Is the original disk still installed and containing the original files? Did you set your BIOS to boot from the new disk?
Regards,
Jens

Hi Jens
I was doing this from a rescue system, as I don’t think I would get everything over in a running system.
Why the tar? better preservation of owner/attribs, or? What command would you suggest?
So after copying, boot up on the rescue system with the old disk disconnected?
It’s a vmware, so no, I don’t need the old disk available.
I set it up to use the new disk, the old disk was removed, but it just sat there…
So boot in the rescue system, fix the fstab on the new disk, and then install grub with what command on Sles?

Hi fribert,

[QUOTE=fribert;20711]Hi Jens
I was doing this from a rescue system, as I don’t think I would get everything over in a running system.
Why the tar? better preservation of owner/attribs, or? What command would you suggest?[/QUOTE]
the “tar” command is pretty sophisticated when it comes to handling special files, too (symlinks, device files etc).

[QUOTE=fribert;20711]So after copying, boot up on the rescue system with the old disk disconnected?
It’s a vmware, so no, I don’t need the old disk available.
I set it up to use the new disk, the old disk was removed, but it just sat there…[/QUOTE]

If you have only the new disk attached, boot via rescue system and re-run the grub install (i.e. mount disk et al. to /mnt, chroot /mnt, yast2 bootloader). (We switched from VMware to Xen ages ago and are running parav’s ever since… no need for a boot loader on the virtual disk, so YMMV :[ )

Regards,
Jens

Thanks, I found a tar command like this: tar cf - * | ( cd /target; tar xfp -)
That will copy the current dir to the /target, I hope that will take enough with it :slight_smile:
When it’s done, I’ll try the yast bootloader on the chroot environment

Now it boots at least.
I’m trying to go from a reiserfs filesystem to an ext3 filesystem on root.
When I boot it now says that

fsck: fsck.ext3: not found fsck: Error 2 while executing fsck.ext for /dev/sda4 fsck failed. Mount root device read-only. Mounting root /dev/sda4 mount -o ro,acl,user_xattr -t ext3 /dev/sda4 /root mount: unknown filesystem type 'ext3' could not mount root filesystem -- exiting to /bin/sh $
Not really sure where to go from here?

Hi fribert,

[QUOTE=fribert;20759]Now it boots at least.
I’m trying to go from a reiserfs filesystem to an ext3 filesystem on root.
When I boot it now says that

fsck: fsck.ext3: not found fsck: Error 2 while executing fsck.ext for /dev/sda4 fsck failed. Mount root device read-only. Mounting root /dev/sda4 mount -o ro,acl,user_xattr -t ext3 /dev/sda4 /root mount: unknown filesystem type 'ext3' could not mount root filesystem -- exiting to /bin/sh $
Not really sure where to go from here?[/QUOTE]
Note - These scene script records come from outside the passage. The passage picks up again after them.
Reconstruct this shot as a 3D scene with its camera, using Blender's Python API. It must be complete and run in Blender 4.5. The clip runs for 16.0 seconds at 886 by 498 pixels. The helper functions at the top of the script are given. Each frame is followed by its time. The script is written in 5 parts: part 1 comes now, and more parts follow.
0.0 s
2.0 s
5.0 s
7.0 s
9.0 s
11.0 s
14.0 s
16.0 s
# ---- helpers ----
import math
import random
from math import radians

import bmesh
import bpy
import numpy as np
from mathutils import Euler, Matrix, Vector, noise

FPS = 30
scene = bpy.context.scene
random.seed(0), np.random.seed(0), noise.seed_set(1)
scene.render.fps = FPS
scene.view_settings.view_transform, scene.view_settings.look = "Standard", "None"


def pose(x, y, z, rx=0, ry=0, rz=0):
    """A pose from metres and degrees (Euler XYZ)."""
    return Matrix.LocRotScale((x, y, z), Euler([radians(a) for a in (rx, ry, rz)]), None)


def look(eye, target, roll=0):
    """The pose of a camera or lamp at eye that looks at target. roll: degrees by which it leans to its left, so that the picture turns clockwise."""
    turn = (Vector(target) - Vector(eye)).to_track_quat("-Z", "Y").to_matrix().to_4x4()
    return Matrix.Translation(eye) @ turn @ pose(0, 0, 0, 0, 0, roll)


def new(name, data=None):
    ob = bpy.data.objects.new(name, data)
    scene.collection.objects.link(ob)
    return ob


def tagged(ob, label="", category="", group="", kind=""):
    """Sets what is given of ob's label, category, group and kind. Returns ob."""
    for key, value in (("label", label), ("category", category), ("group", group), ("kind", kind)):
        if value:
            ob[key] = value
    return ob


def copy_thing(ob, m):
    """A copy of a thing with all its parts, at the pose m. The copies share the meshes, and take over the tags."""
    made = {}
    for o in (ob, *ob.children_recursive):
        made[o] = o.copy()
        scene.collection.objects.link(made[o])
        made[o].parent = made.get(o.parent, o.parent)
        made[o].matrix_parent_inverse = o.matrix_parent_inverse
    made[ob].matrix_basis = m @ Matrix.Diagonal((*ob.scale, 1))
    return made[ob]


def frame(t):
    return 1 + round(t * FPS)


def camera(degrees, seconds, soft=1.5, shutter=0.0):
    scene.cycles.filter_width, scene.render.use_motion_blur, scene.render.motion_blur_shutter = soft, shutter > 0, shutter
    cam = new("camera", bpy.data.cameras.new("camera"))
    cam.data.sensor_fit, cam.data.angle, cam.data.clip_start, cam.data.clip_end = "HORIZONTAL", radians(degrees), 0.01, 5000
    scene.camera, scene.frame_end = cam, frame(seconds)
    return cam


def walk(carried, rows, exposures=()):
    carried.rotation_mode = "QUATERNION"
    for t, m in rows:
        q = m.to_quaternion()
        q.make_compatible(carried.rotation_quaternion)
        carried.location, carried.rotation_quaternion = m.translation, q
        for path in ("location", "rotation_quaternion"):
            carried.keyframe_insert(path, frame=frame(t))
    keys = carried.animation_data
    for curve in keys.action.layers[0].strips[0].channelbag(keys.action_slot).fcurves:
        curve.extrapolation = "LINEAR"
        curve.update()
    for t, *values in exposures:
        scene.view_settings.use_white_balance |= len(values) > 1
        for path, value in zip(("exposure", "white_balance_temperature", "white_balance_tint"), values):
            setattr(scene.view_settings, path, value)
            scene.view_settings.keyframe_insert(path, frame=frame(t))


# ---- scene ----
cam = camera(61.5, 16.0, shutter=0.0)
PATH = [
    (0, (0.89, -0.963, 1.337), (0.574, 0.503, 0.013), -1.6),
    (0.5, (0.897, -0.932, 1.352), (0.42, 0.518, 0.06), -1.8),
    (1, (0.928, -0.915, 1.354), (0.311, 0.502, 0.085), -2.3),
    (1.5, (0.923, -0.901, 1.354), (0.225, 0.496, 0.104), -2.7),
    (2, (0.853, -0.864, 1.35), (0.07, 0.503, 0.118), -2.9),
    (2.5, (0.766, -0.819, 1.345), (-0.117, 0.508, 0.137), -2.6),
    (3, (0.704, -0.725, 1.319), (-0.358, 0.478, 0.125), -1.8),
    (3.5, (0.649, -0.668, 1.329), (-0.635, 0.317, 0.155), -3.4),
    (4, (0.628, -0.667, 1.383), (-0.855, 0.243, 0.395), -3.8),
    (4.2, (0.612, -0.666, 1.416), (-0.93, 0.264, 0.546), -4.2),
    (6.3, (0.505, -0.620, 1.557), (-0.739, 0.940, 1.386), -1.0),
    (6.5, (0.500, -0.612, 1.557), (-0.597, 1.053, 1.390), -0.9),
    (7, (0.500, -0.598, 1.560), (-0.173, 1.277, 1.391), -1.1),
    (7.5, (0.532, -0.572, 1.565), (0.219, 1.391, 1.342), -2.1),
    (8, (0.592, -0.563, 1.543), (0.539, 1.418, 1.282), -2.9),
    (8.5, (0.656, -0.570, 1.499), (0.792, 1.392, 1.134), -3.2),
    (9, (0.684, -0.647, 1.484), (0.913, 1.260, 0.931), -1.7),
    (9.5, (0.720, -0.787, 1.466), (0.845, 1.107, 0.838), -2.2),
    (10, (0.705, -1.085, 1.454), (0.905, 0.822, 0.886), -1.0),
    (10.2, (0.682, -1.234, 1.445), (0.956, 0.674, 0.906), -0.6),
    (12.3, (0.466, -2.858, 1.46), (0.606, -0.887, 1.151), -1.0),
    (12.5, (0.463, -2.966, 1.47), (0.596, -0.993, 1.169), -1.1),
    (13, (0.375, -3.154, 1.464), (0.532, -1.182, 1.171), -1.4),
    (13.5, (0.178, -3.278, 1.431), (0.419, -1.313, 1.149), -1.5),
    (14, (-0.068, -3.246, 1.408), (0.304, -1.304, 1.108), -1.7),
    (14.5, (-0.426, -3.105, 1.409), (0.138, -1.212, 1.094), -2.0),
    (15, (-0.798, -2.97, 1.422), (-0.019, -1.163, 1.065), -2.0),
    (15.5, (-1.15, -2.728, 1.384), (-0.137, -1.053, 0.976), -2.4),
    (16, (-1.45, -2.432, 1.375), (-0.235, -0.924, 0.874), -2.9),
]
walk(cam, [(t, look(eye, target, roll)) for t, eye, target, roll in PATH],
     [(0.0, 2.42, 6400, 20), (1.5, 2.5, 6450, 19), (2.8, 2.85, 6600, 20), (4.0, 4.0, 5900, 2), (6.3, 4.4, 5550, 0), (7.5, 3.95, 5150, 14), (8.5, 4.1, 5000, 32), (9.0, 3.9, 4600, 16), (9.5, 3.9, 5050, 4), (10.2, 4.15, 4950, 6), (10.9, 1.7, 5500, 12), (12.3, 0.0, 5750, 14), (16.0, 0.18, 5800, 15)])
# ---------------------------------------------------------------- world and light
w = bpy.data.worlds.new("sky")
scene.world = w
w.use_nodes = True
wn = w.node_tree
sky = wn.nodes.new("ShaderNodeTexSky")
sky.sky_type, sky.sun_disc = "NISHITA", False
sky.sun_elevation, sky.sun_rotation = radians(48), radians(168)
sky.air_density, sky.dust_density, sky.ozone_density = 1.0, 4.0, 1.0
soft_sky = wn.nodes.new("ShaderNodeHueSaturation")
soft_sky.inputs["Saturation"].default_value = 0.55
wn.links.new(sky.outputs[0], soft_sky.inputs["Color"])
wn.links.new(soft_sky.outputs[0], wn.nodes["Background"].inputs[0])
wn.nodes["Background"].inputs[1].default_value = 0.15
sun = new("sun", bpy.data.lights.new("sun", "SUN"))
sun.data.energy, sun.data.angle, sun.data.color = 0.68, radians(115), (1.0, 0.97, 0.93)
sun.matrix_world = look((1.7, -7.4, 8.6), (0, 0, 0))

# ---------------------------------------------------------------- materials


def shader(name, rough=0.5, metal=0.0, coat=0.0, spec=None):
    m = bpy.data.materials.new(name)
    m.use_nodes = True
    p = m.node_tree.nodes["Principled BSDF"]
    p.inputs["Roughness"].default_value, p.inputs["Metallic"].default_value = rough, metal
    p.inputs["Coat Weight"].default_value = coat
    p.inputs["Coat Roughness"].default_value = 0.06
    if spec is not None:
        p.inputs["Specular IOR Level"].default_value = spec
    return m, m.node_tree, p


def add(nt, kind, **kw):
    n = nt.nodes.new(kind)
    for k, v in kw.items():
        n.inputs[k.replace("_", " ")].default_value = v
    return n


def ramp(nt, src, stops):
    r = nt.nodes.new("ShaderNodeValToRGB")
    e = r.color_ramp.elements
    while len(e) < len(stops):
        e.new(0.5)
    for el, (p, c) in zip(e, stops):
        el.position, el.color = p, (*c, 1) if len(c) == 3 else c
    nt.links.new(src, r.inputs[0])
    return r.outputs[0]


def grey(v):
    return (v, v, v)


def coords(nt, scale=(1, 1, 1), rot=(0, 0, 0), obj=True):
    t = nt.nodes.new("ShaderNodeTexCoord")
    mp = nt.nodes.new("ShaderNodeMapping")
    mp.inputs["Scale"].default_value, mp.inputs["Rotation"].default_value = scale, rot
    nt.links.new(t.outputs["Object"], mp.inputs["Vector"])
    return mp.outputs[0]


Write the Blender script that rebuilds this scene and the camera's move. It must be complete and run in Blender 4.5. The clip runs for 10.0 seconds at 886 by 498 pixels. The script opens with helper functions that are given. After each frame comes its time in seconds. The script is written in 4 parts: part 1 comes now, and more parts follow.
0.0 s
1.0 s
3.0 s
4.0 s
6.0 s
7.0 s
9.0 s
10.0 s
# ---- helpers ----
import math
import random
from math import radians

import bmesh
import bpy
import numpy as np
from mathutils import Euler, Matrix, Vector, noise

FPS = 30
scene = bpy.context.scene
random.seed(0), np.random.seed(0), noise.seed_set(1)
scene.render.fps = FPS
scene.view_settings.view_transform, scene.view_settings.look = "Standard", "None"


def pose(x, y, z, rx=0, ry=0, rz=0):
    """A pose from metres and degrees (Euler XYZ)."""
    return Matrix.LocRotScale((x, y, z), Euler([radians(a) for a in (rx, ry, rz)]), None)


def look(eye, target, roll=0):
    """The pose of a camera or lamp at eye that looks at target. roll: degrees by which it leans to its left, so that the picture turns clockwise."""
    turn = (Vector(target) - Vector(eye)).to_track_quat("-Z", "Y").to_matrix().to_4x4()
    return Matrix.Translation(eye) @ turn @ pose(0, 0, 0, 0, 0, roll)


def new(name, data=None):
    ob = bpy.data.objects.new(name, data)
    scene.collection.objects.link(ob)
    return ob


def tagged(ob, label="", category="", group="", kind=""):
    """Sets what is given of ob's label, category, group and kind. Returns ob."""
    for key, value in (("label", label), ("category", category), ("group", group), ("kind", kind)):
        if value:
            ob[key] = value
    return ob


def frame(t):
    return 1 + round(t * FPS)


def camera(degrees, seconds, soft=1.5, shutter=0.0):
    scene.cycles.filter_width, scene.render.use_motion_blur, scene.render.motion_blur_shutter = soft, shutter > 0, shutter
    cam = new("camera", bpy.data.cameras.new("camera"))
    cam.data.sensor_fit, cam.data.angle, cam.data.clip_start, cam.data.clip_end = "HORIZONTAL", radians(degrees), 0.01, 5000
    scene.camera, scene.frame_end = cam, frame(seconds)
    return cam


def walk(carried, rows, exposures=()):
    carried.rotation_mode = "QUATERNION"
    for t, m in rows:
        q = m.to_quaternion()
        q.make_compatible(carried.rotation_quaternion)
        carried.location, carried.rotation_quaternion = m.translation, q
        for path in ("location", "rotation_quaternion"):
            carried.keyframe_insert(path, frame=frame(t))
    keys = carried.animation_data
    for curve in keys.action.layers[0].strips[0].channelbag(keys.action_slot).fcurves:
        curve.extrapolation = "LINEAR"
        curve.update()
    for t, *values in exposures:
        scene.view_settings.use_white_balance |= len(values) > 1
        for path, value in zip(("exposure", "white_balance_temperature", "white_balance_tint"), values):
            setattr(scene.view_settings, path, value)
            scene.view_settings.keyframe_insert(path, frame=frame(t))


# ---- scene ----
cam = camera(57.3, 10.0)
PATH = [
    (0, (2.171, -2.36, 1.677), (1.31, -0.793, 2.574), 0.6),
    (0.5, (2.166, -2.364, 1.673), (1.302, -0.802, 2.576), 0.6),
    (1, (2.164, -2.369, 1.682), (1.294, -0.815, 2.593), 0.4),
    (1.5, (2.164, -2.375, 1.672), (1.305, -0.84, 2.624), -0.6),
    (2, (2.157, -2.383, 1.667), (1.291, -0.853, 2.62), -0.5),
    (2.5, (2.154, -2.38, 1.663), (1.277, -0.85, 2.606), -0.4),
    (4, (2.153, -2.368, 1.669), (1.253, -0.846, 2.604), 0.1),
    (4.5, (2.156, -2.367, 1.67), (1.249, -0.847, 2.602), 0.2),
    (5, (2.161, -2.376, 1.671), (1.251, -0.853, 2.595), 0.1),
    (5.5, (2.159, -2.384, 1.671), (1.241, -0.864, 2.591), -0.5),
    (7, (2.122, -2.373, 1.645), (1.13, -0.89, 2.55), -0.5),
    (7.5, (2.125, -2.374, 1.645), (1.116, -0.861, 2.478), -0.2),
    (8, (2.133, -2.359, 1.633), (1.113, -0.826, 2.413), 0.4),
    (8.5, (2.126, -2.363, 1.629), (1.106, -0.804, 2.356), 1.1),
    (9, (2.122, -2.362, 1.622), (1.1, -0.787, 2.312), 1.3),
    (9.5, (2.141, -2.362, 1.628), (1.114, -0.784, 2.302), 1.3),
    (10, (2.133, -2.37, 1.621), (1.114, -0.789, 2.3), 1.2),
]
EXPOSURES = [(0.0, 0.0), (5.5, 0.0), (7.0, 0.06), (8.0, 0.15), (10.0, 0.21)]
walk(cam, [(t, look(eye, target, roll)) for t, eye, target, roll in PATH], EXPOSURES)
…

ups - at least your initial ram disk (initrd) is missing the ext3 tools, probably because it determined during the last run, that your rootfs is Reiser… which it now isn’t.

Have you already tried to run the repair system (boot from the SLES DVD and select the repair option)? Of course, you might as well run things manually, i.e. “recovery system”, mount rootfs (+ /sys, /dev with -o bind, /tmp, /var, if on separate file systems), chroot, mkinitrd - but there are some pitfalls (like detecting the proper root device) that might be avoidable via the repair system.

Regards,
Jens

Yes, I tried the repair system, that made a mess of my grub config.
I think I’ll try and fix the grub config and see if it works…

Nope, the repair system didn’t work.
So
mount /dev/sda4 /mnt (the root partition)
mount -B /dev /mnt/dev
mount -B /sys /mnt/sys
mount -B /proc /mnt/proc
chroot /mnt
mount /dev/sda2 /boot
mount /dev/sda3 /var/log
mkinitrd

now it boots :-o

Darned, I can’t make the other server work properly, that just says ‘booting’ but nothing happens.
I’ve tried doing the chroot routine, and then yast bootloader
Rewrite the bootloader
But that doesn’t help

I also tried the repair, that didnt’ do it either, odd…

Ok, tried it again, doing the chroot, yast bootloader, going to Bootloader install, going through the configs, making it write the bootloader, and now it boots :smiley: Wehee.

Hi fribert,

great to see you got it working - and good to see I didn’t have to guide you through the manual initrd creation via chroot, which you did all by yourself :slight_smile:

Best regards,
Jens

Thanks :slight_smile:
Learning all the time, good to see that it’s possible to ‘convert’ reiserfs that way, and I now know a good way of copying data that perserves most information.
The bootloader thing still seems a bit flakey, I had to go over that several times, but it helps to know that you’re on the right track.
Oh, and mkinitrd, yes, working with vmware and suse you get to know pretty quick how to do that :rolleyes:, though it has gotten a lot better in the later versions.